真田ピロシキ

アスの真田ピロシキのレビュー・感想・評価

アス(2019年製作の映画)
3.7
実に10ヶ月ぶりに映画を見た。全く映画情報を仕入れなくなったので本作も事前情報ほぼ0で臨んだのだが、『ゲットアウト』の監督なので今回も人種差別ホラーだろうと思い込み、Black Lives Matterが吹き荒れる今見るにはうってつけと考えてたのに見てても全然人種とは関係ない模様。なのでしばらくは映画の主題を見出すのに四苦八苦。

ようやく3、40分経った辺りから見え始めたのは格差。酷い目に遭う主人公やその友人が別荘にボートを持つような裕福な家庭でかたや襲撃者の持たざる様と言ったら。

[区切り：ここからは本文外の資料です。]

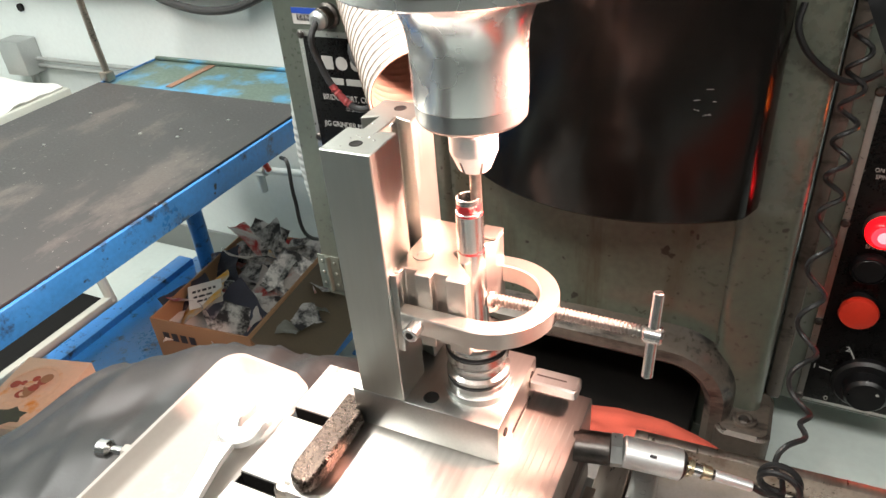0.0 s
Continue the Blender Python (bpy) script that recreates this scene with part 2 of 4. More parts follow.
FOODPRINT = mat("printed_carton", (0.74, 0.54, 0.36), 0.5, 0, 0.10, 8, 100, 0.02, dirt=(0.70, 0.28, 0.03), dirt_amount=0.30, dirt_scale=16)
DECK = mat("black_deck_rubber", (0.010, 0.010, 0.010), 0.8, 0, 0.3, 10, 200, 0.1, spec=0.15)
POLE = mat("pole_line_steel", (0.60, 0.565, 0.53), 0.35, 1, 0.10, 18, 420, 0.02, stretch=(0.8, 0.04, 1), rough_vary=0.05)
BAGGREY = mat("grey_plastic_bag", (0.16, 0.155, 0.13), 0.4, 0, 0.2, 14, 200, 0.15)
THREADSTEEL = mat("thread_steel", (0.38, 0.355, 0.33), 0.36, 1, 0.05, 30, 300, 0.0, rough_vary=0.04)
FOODRED = mat("printed_red", (0.35, 0.05, 0.02), 0.5, 0, 0.3, 30, 200, 0.02)
FOODBLACK = mat("printed_black", (0.03, 0.04, 0.02), 0.5, 0, 0.5, 40, 200, 0.02)
STICKERBLUE = mat("blue_print", (0.02, 0.09, 0.50), 0.5, 0, 0.05, 40, 300, 0)
STICKERGREEN = mat("green_sticker", (0.03, 0.50, 0.14), 0.5, 0, 0.05, 40, 300, 0)
GAUGEFACE = mat("gauge_face", (0.42, 0.40, 0.35), 0.5, 0, 0.05, 60, 300, 0)
COPPER = mat("copper_reflector", (0.80, 0.50, 0.38), 0.3, 1, 0.08, 30, 200, 0.03)
CABLE = mat("grey_cable", (0.035, 0.034, 0.034), 0.40, 0, 0.2, 40, 200, 0.1)
PINKTAPE = mat("red_braid", (0.35, 0.05, 0.05), 0.6, 0, 0.4, 200, 600, 0.1)

# ---- mesh helpers ----
ORIGIN = {}


def thing(name, loc, label, category, group="", kind=""):
    ob = new(name)
    ob.location = loc
    ob.empty_display_size = 0.02
    ORIGIN[ob] = Vector(loc)
    return tagged(ob, label, category, group, kind)


def part(name, bm, material, parent=None, label="", smooth=True, angle=35):
    """Links a bmesh, built in world coordinates, as one mesh object under a thing or a part."""
    org = ORIGIN[parent] if parent is not None else Vector((0, 0, 0))
    bmesh.ops.translate(bm, verts=bm.verts, vec=-org)
    bmesh.ops.recalc_face_normals(bm, faces=bm.faces)
    me = bpy.data.meshes.new(name)
    bm.to_mesh(me)
    bm.free()
    me.materials.append(material)
    if smooth:
        me.shade_smooth()
        me.set_sharp_from_angle(angle=radians(angle))
    ob = new(name, me)
    if parent is not None:
        ob.parent = parent
    ORIGIN[ob] = org
    if label:
        ob["label"] = label
    return ob


def solo(name, bm, material, label, category, group="", kind="", **kw):
    """A thing of one mesh, with its origin at its base."""
    lo = [min(v.co[i] for v in bm.verts) for i in range(3)]
    hi = [max(v.co[i] for v in bm.verts) for i in range(3)]
    loc = Vector(((lo[0] + hi[0]) / 2, (lo[1] + hi[1]) / 2, lo[2]))
    bmesh.ops.translate(bm, verts=bm.verts, vec=-loc)
    ob = part(name, bm, material, None, **kw)
    ob.location = loc
    ORIGIN[ob] = loc
    return tagged(ob, label, category, group, kind)


def box(x0, x1, y0, y1, z0, z1, bev=0.0008, bm=None, m=None, seg=2):
    t = bmesh.new()
    bmesh.ops.create_cube(t, size=1)
    bmesh.ops.scale(t, verts=t.verts, vec=(x1 - x0, y1 - y0, z1 - z0))
    bmesh.ops.translate(t, verts=t.verts, vec=((x0 + x1) / 2, (y0 + y1) / 2, (z0 + z1) / 2))
    if bev:
        bmesh.ops.bevel(t, geom=t.edges[:], offset=bev, segments=seg, affect="EDGES", profile=0.5)
    return fold(t, bm, m)


def fold(t, bm, m=None):
    """Adds bmesh t to bm (or returns it), moved by m."""
    if m is not None:
        bmesh.ops.transform(t, matrix=m, verts=t.verts)
    if bm is None:
        return t
    me = bpy.data.meshes.new("tmp")
    t.to_mesh(me)
    t.free()
    bm.from_mesh(me)
    bpy.data.meshes.remove(me)
    return bm


def prism(pts, z0, z1, bev=0.0008, bm=None, m=None):
    """A plan outline pulled up from z0 to z1."""
    t = bmesh.new()
    f = t.faces.new([t.verts.new((x, y, z0)) for x, y in pts])
    r = bmesh.ops.extrude_face_region(t, geom=[f])
    bmesh.ops.translate(t, verts=[v for v in r["geom"] if isinstance(v, bmesh.types.BMVert)], vec=(0, 0, z1 - z0))
    bmesh.ops.recalc_face_normals(t, faces=t.faces)
    if bev:
        bmesh.ops.bevel(t, geom=t.edges[:], offset=bev, segments=1, affect="EDGES", profile=0.5)
    return fold(t, bm, m)


def lathe(profile, cx, cy, seg=48, bm=None, m=None, closed=False):
    """Radii and heights turned about the upright through (cx, cy)."""
    t = bmesh.new()
    rings = []
    for r, z in profile:
        if r < 1e-6:
            rings.append([t.verts.new((0, 0, z))])
        else:
            rings.append([t.verts.new((r * math.cos(2 * math.pi * i / seg), r * math.sin(2 * math.pi * i / seg), z)) for i in range(seg)])
    pairs = list(zip(rings, rings[1:])) + ([(rings[-1], rings[0])] if closed else [])
    for a, b in pairs:
        for i in range(seg):
            j = (i + 1) % seg
            if len(a) == 1 and len(b) > 1:
                t.faces.new((a[0], b[i], b[j]))
            elif len(b) == 1 and len(a) > 1:
                t.faces.new((a[i], b[0], a[j]))
            elif len(a) > 1:
                t.faces.new((a[i], b[i], b[j], a[j]))
    bmesh.ops.translate(t, verts=t.verts, vec=(cx, cy, 0))
    return fold(t, bm, m)


def rod(a, b, r, seg=20, bm=None, r2=None, bev=0.0):
    """A round bar from a to b."""
    a, b = Vector(a), Vector(b)
    d = b - a
    n = d.length
    r2 = r if r2 is None else r2
    prof = [(0, 0), (r, 0), (r2, n), (0, n)] if not bev else [(0, 0), (r - bev, 0), (r, bev), (r2, n - bev), (r2 - bev, n), (0, n)]
    return lathe(prof, 0, 0, seg, bm, Matrix.Translation(a) @ d.to_track_quat("Z", "Y").to_matrix().to_4x4())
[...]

作中「まるでデモのよう」と言われるのもあって、かなり直接的にテーマは語られてるように思えた。

だけどこの時点で疑問になるのは持たざる者がバケモノになってる点。普通逆じゃん?主人公にとってのハッピーエンドで終わるので持たざる者の革命は失敗になるのだが、ここで唸らされたのが気付きそうなものなのに全然気付けなかったオチ。あれがただのどんでん返しじゃなくて、実はとっくに革命が成功してたってことになるのだとしたら。そう思うと実に真っ当な正しさを追求してると言えるし、同じ存在でありながら持つ者と持たざる者に別れる極端さも現実で見舞われる不条理と重ねて感じ取れる点が多々ある。前作同様突拍子のない展開があるが、今回は織り込み済みなのでマイナスにもならず、最終的な満足感はなかなか。